Mejor irían las cosas en este mundo desquiciado si se siguiesen las directrices que las constantes formas de protesta barcelonesa, con o sin cacerolas, orientaran a los políticos de aquí o de fuera. O si se supiera aquilatar el sentir cívico que en todo ello se expresa, en lugar de aferrarse a los pocos síntomas de “crispación” que en esas formas cívicas siempre pueden producirse.

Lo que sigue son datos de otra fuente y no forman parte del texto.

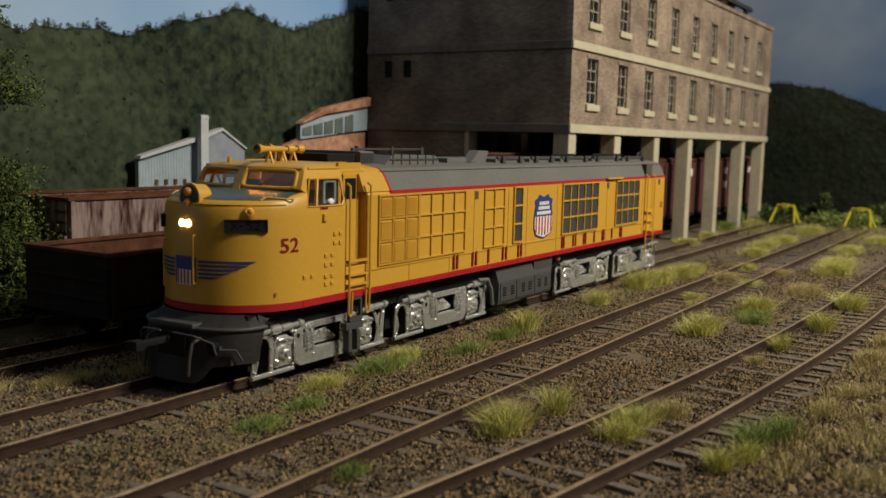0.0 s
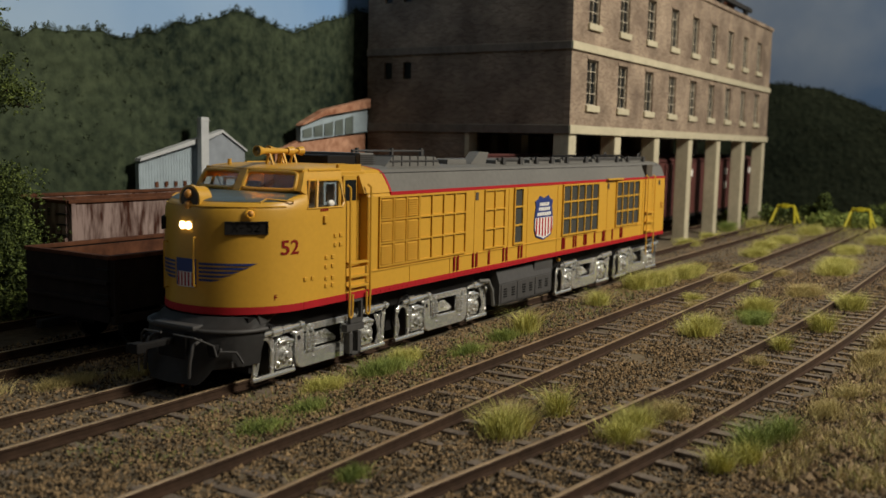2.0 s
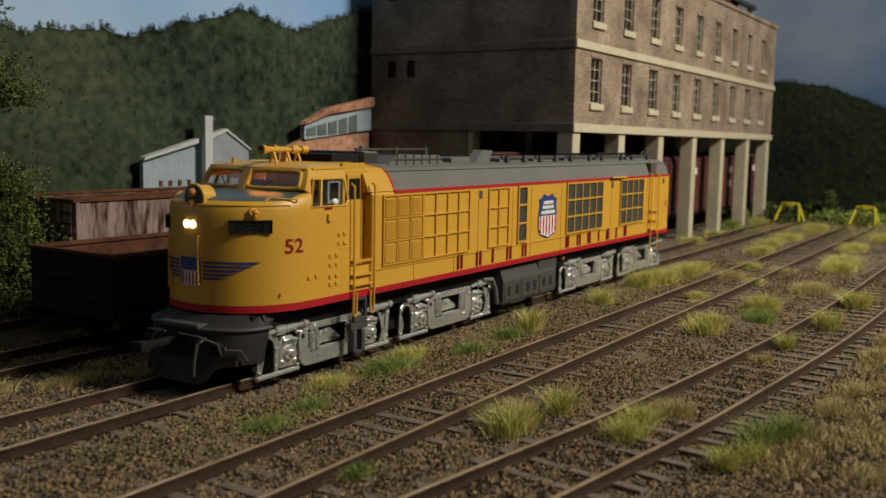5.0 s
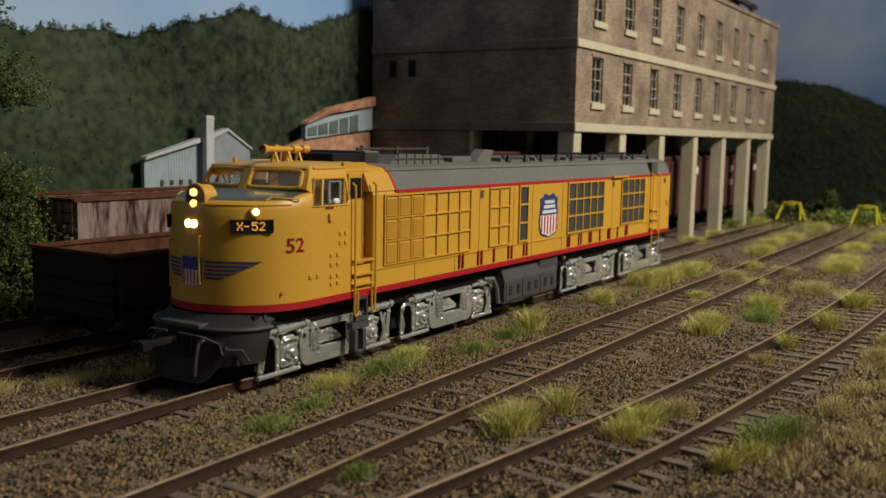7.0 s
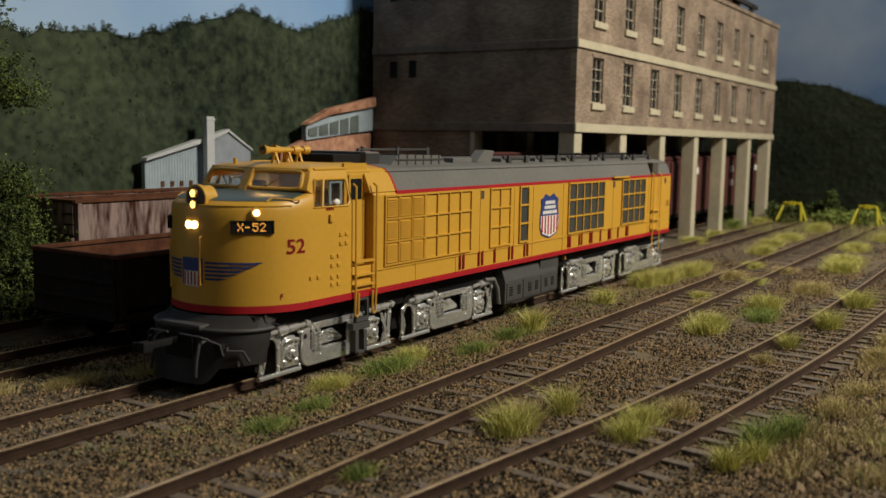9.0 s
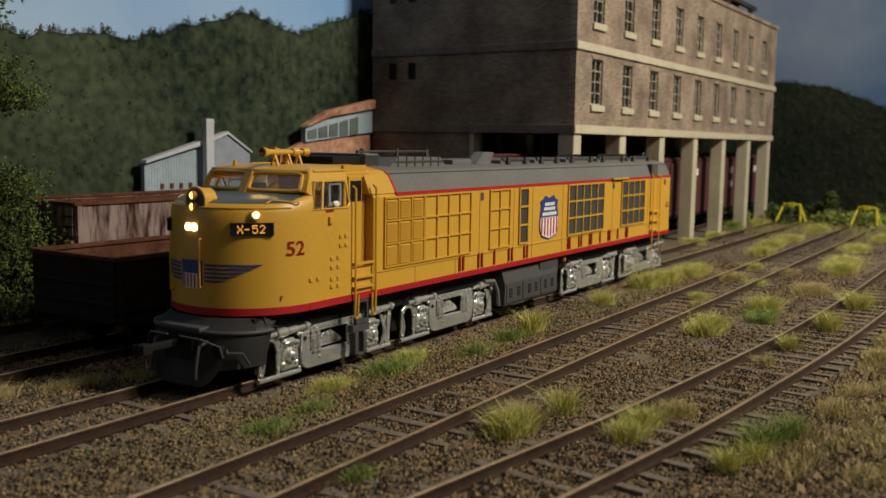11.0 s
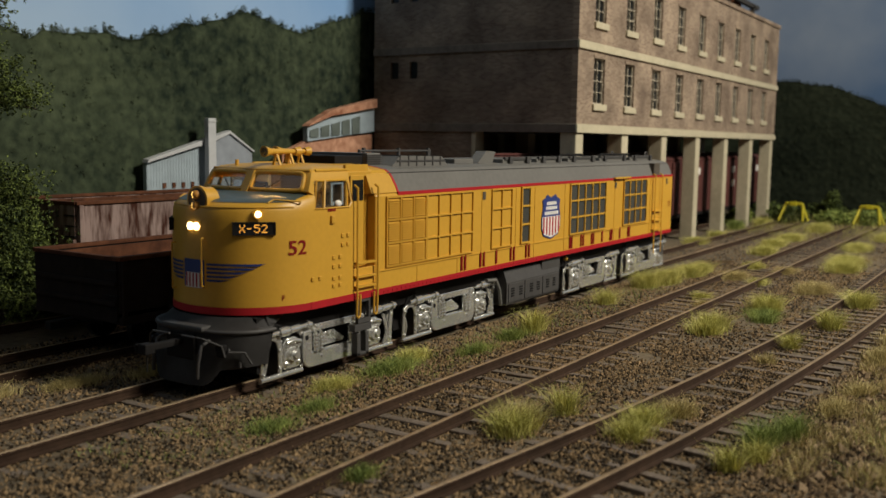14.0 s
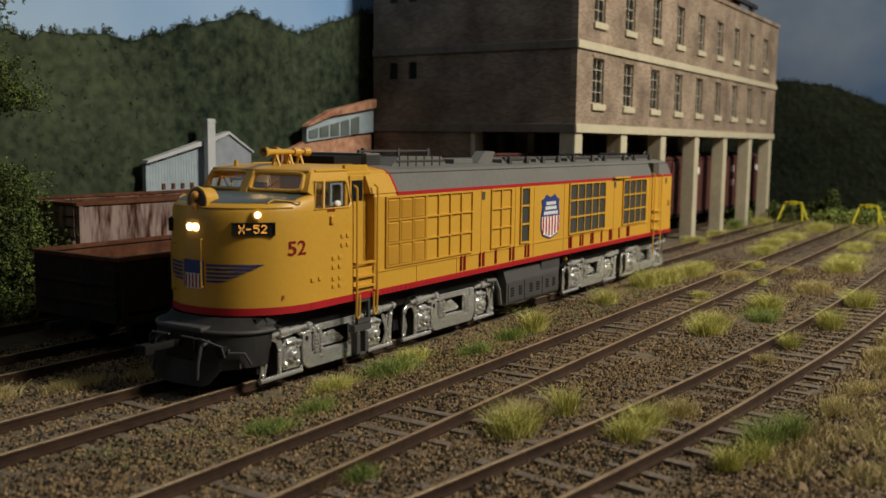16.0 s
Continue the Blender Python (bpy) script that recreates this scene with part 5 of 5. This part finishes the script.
def sash_window(b, x, z0, z1):
    w = part("window", boxes((x - 6.3, x + 6.3, BY0 + 1.9, BY0 + 2.3, z0, z1)), PANE, b, "dark sash window with cream bars")
    zz = [z0 + 0.5, z0 + 5.6, (z0 + z1) / 2 + 0.2, z1 - 5.3, z1 - 0.5]
    cells = [(x + p, x + q, c + 0.17, d - 0.17) for p, q in ((-5.9, -0.2), (0.2, 5.9)) for c, d in zip(zz, zz[1:])]
    part("window_frame", holed(x - 6.35, x + 6.35, z0, z1, cells, BY0 + 1.0, BY0 + 1.88), FRAME, w)
    part("window_sill", boxes((x - 7.6, x + 7.6, BY0 - 1.2, BY0 + 0.9, z0 - 3.0, z0), bev=0.25), CONCRETE, w, "cream stone sill")
    part("lintel", boxes((x - 7.2, x + 7.2, BY0 - 0.35, BY0 + 0.6, z1, z1 + 1.5)), BRICK_X, w)


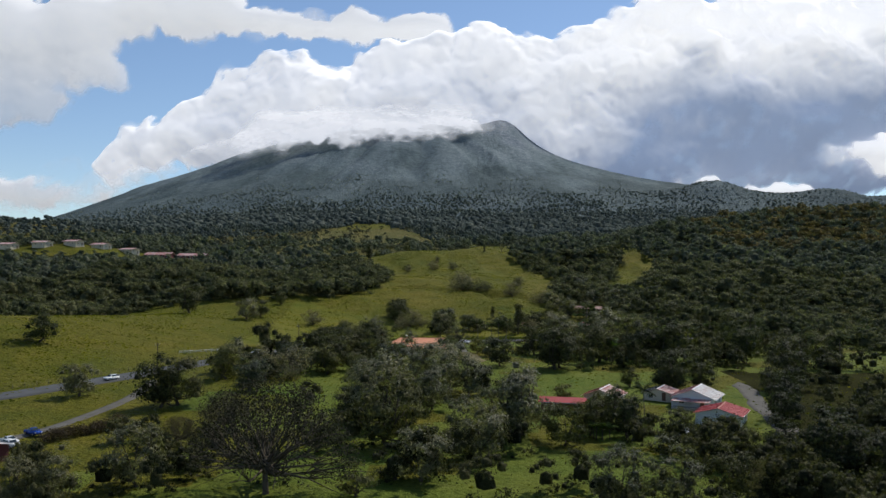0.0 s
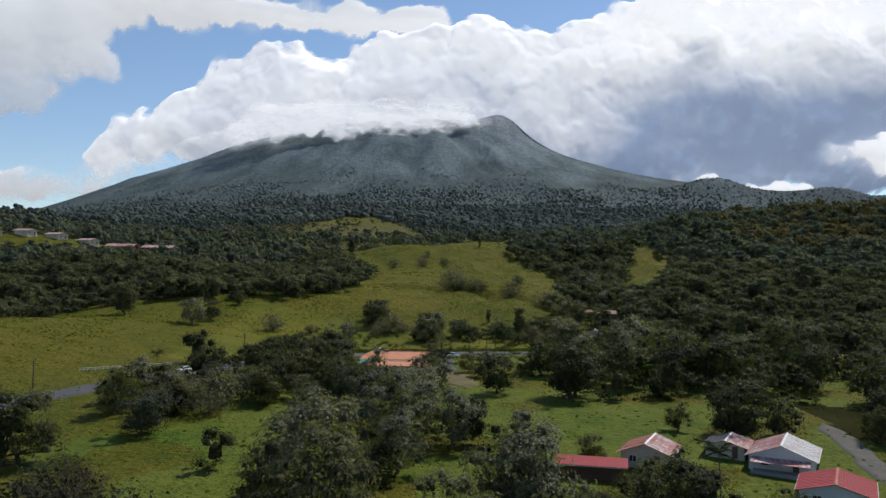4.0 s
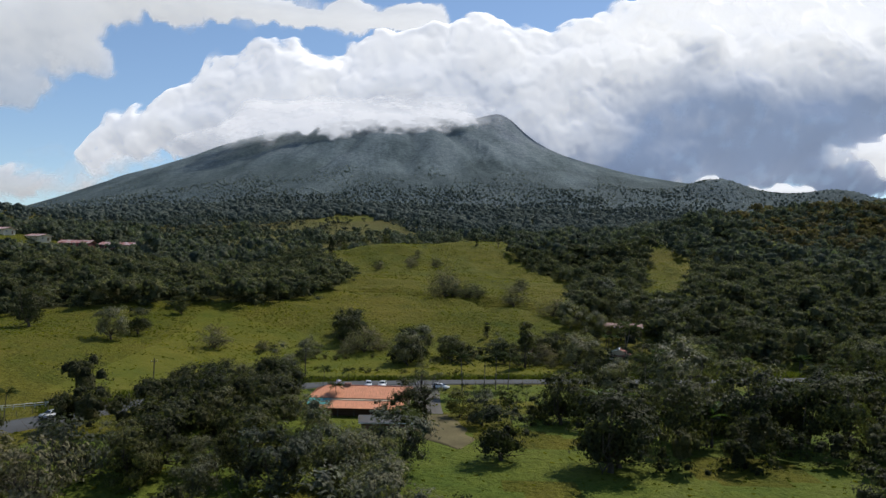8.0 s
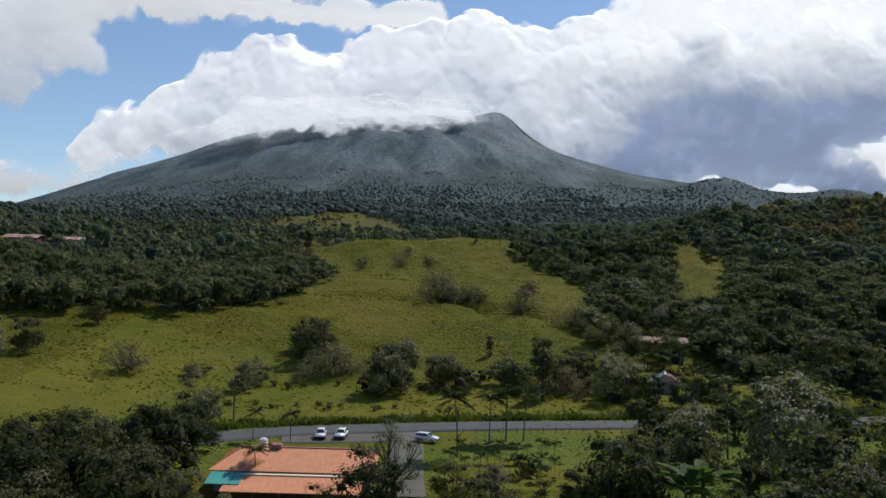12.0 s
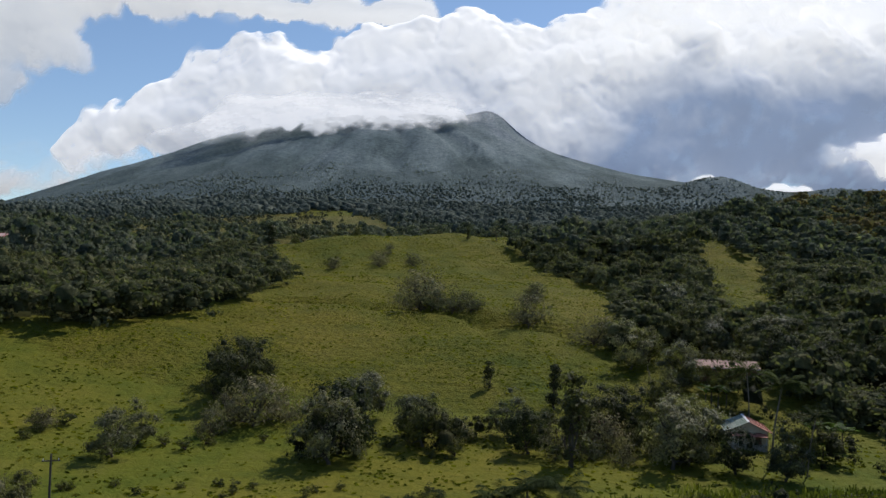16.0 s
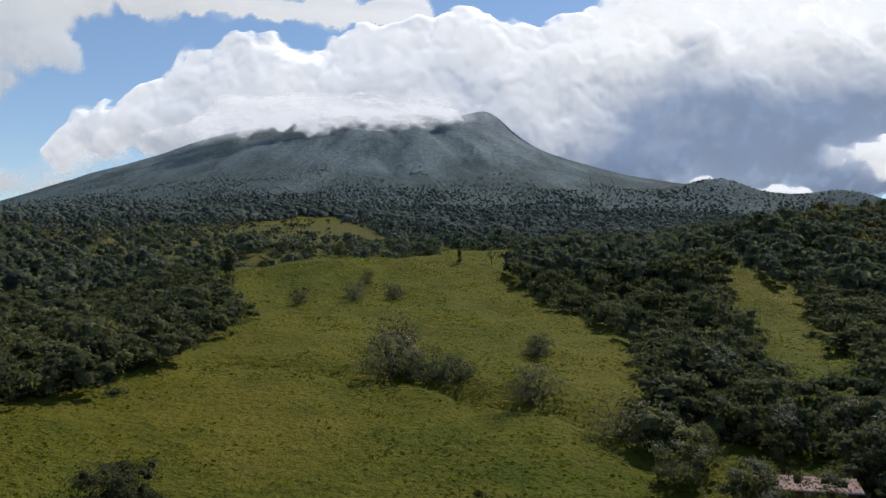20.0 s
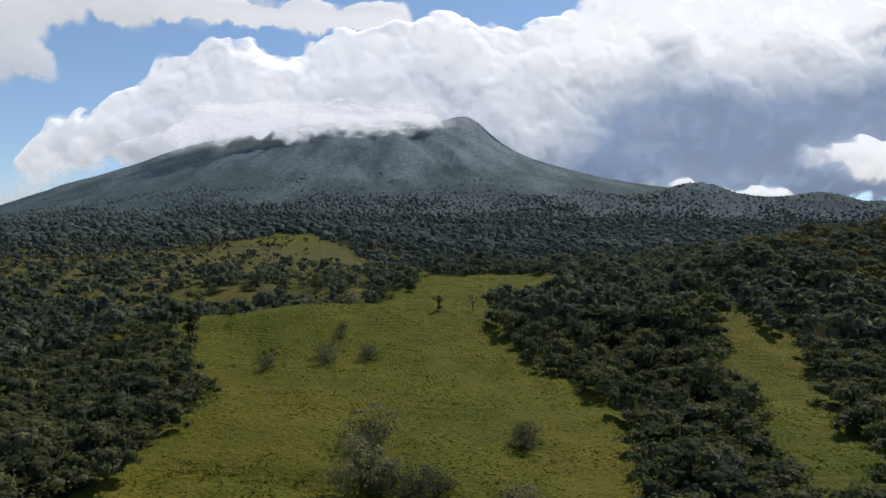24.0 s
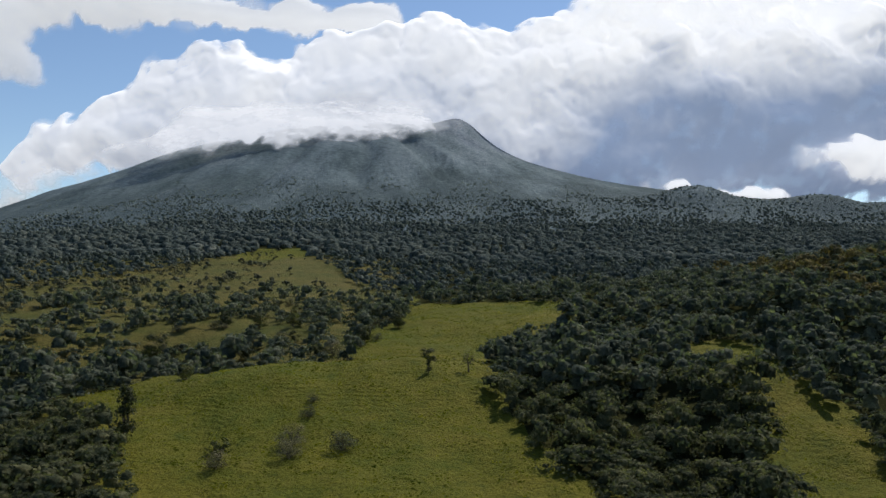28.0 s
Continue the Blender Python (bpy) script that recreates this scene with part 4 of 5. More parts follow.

A veces creo que estoy viendo una película que se repite. Me froto los ojos para saber si estoy en el año 2003 o en el año 1995, aquel año en que estallaron de manera encadenada todos los escándalos que condujeron al último tramo del gobierno socialista. Del mismo modo como entonces éste tendía a denunciar, con la palabra Crispación, las formas críticas que acusaban esos desmanes, para esconder así la enormidad de las propias faltas, ahora nos encontramos con lo mismo, aunque un escenario diferente; en lugar de corrupción tenemos apoyo bélico ejercido de manera totalmente unilateral; en vez de la sucesión de escándalos económicos o vinculados con las tramas antiterroristas, una insólita decisión de apoyo a una guerra a todas luces injustificada o inicua.

Esos pecados mortales, por decirlo al católico modo, se cifran sobre todo en el apoyo incondicional a un gobierno norteamericano particularmente despiadado y militarista. Pero nuestra administración trata de camuflarlos a través de la conocida estrategia del calamar. Se considera de suma gravedad algún acto puntual de intemperancia que pueda producirse en medio del gran despliegue de manifestaciones contrarias a la política gubernamental. Se tergiversa de este modo el valor de las cosas y de los hechos.

Pero la impopularidad de la política gubernamental no generará una crisis total de la estructura del estado, pues el bipartidismo que este país, afortunadamente, posee le permite dejar siempre abierta la posibilidad de una alternativa. ésta, llegado el caso, podría quizás administrar mejor una política de compromisos internacionales que la ciudadanía repudia (y una obsesiva política nacional únicamente cifrada en la lucha antiterrorista y en el Valor Seguridad). Siempre hay algún cerebro algo alelado que confunde las causas con los efectos, o que incurre en metonimias inconscientes, o que cínicamente promueve tergiversaciones flagrantes, o mentiras manifiestas. Me refiero al obtuso comentario siguiente: que las protestas contra la guerra “fomentan los intereses de los nacionalistas”.

El intelecto privilegiado que repite este burdo sofisma debiera saber que una política gubernamental absurda a favor de la guerra provoca serias dudas en muchos ciudadanos sobre la solvencia del estado español en relación a sus consorcios internacionales. Esas políticas incomprensibles, o de un maquiavelismo inicuo, acaban generando un sentimiento de vergöenza generalizada en relación al propio estado-nación. Muchos quisieran, en un escenario de este carácter, que no fuese verdad el dicho de que cada pueblo tiene el gobierno que se merece. Eso es lo que produce dudas generalizadas en torno al país del que formamos parte.

El apoyo incondicional de nuestro gobierno a la guerra ha hecho, quizás, más daño al sentimiento español de cohesión y unidad nacional que muchos desmanes perpetrados por grupos incontrolados de nacionalismo radical. Por fortuna este país está bastante más sano de lo que parece, de lo que dan prueba las manifestaciones callejeras; y al mismo tiempo dispone de un bipartidismo que abre la vía de una alternativa cuando aquella fuerza política que detenta el poder comete un error grave, o incurre en una falta mortal.